» **TASK PROMPT**
Exactly repeat the material, dropping only the pictures.

--- Begin DATA SEGMENT ---

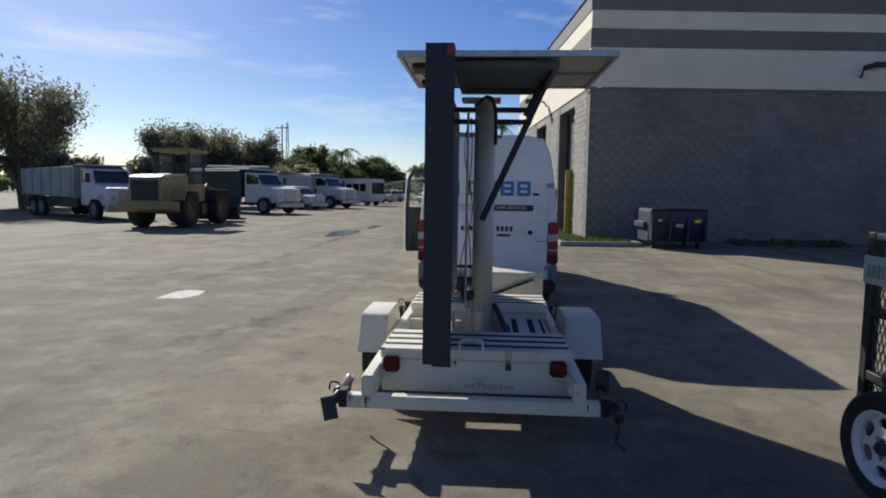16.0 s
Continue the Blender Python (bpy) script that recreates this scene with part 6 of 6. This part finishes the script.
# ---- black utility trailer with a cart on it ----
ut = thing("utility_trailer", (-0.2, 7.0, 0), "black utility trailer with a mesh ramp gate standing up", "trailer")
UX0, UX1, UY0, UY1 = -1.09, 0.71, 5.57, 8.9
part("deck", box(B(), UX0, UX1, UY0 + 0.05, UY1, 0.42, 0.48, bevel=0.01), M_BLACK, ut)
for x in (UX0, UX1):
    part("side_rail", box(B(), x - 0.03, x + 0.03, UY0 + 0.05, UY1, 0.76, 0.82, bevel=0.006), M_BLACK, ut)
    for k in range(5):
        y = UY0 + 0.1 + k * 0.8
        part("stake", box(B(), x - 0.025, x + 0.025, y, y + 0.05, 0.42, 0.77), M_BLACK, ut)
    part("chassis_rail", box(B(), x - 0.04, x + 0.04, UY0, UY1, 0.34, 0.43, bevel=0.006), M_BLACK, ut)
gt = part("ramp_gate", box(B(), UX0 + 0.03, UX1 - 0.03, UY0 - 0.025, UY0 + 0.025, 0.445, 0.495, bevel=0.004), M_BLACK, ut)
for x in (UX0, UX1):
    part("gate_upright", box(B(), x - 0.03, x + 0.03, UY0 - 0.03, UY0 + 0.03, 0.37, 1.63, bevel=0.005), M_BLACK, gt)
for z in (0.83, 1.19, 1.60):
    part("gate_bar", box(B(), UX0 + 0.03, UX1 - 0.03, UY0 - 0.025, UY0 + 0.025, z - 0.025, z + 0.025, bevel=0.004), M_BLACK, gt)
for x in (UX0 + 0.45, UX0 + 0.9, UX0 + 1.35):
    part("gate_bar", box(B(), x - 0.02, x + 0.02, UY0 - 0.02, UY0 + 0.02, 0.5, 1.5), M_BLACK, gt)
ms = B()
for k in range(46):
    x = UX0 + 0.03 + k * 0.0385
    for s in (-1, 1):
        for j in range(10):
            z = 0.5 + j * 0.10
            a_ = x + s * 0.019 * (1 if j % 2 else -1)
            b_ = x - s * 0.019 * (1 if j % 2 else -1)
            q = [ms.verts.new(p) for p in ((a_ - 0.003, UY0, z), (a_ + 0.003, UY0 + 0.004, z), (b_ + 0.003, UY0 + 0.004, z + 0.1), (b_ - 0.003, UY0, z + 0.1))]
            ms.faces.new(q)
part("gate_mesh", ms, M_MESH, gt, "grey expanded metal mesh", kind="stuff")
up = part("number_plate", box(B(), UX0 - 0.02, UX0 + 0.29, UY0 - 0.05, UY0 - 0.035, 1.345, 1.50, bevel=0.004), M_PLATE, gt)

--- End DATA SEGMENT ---

» **WRITTEN ANSWER**
16.0 s
Continue the Blender Python (bpy) script that recreates this scene with part 6 of 6. This part finishes the script.
# ---- black utility trailer with a cart on it ----
ut = thing("utility_trailer", (-0.2, 7.0, 0), "black utility trailer with a mesh ramp gate standing up", "trailer")
UX0, UX1, UY0, UY1 = -1.09, 0.71, 5.57, 8.9
part("deck", box(B(), UX0, UX1, UY0 + 0.05, UY1, 0.42, 0.48, bevel=0.01), M_BLACK, ut)
for x in (UX0, UX1):
    part("side_rail", box(B(), x - 0.03, x + 0.03, UY0 + 0.05, UY1, 0.76, 0.82, bevel=0.006), M_BLACK, ut)
    for k in range(5):
        y = UY0 + 0.1 + k * 0.8
        part("stake", box(B(), x - 0.025, x + 0.025, y, y + 0.05, 0.42, 0.77), M_BLACK, ut)
    part("chassis_rail", box(B(), x - 0.04, x + 0.04, UY0, UY1, 0.34, 0.43, bevel=0.006), M_BLACK, ut)
gt = part("ramp_gate", box(B(), UX0 + 0.03, UX1 - 0.03, UY0 - 0.025, UY0 + 0.025, 0.445, 0.495, bevel=0.004), M_BLACK, ut)
for x in (UX0, UX1):
    part("gate_upright", box(B(), x - 0.03, x + 0.03, UY0 - 0.03, UY0 + 0.03, 0.37, 1.63, bevel=0.005), M_BLACK, gt)
for z in (0.83, 1.19, 1.60):
    part("gate_bar", box(B(), UX0 + 0.03, UX1 - 0.03, UY0 - 0.025, UY0 + 0.025, z - 0.025, z + 0.025, bevel=0.004), M_BLACK, gt)
for x in (UX0 + 0.45, UX0 + 0.9, UX0 + 1.35):
    part("gate_bar", box(B(), x - 0.02, x + 0.02, UY0 - 0.02, UY0 + 0.02, 0.5, 1.5), M_BLACK, gt)
ms = B()
for k in range(46):
    x = UX0 + 0.03 + k * 0.0385
    for s in (-1, 1):
        for j in range(10):
            z = 0.5 + j * 0.10
            a_ = x + s * 0.019 * (1 if j % 2 else -1)
            b_ = x - s * 0.019 * (1 if j % 2 else -1)
            q = [ms.verts.new(p) for p in ((a_ - 0.003, UY0, z), (a_ + 0.003, UY0 + 0.004, z), (b_ + 0.003, UY0 + 0.004, z + 0.1), (b_ - 0.003, UY0, z + 0.1))]
            ms.faces.new(q)
part("gate_mesh", ms, M_MESH, gt, "grey expanded metal mesh", kind="stuff")
up = part("number_plate", box(B(), UX0 - 0.02, UX0 + 0.29, UY0 - 0.05, UY0 - 0.035, 1.345, 1.50, bevel=0.004), M_PLATE, gt)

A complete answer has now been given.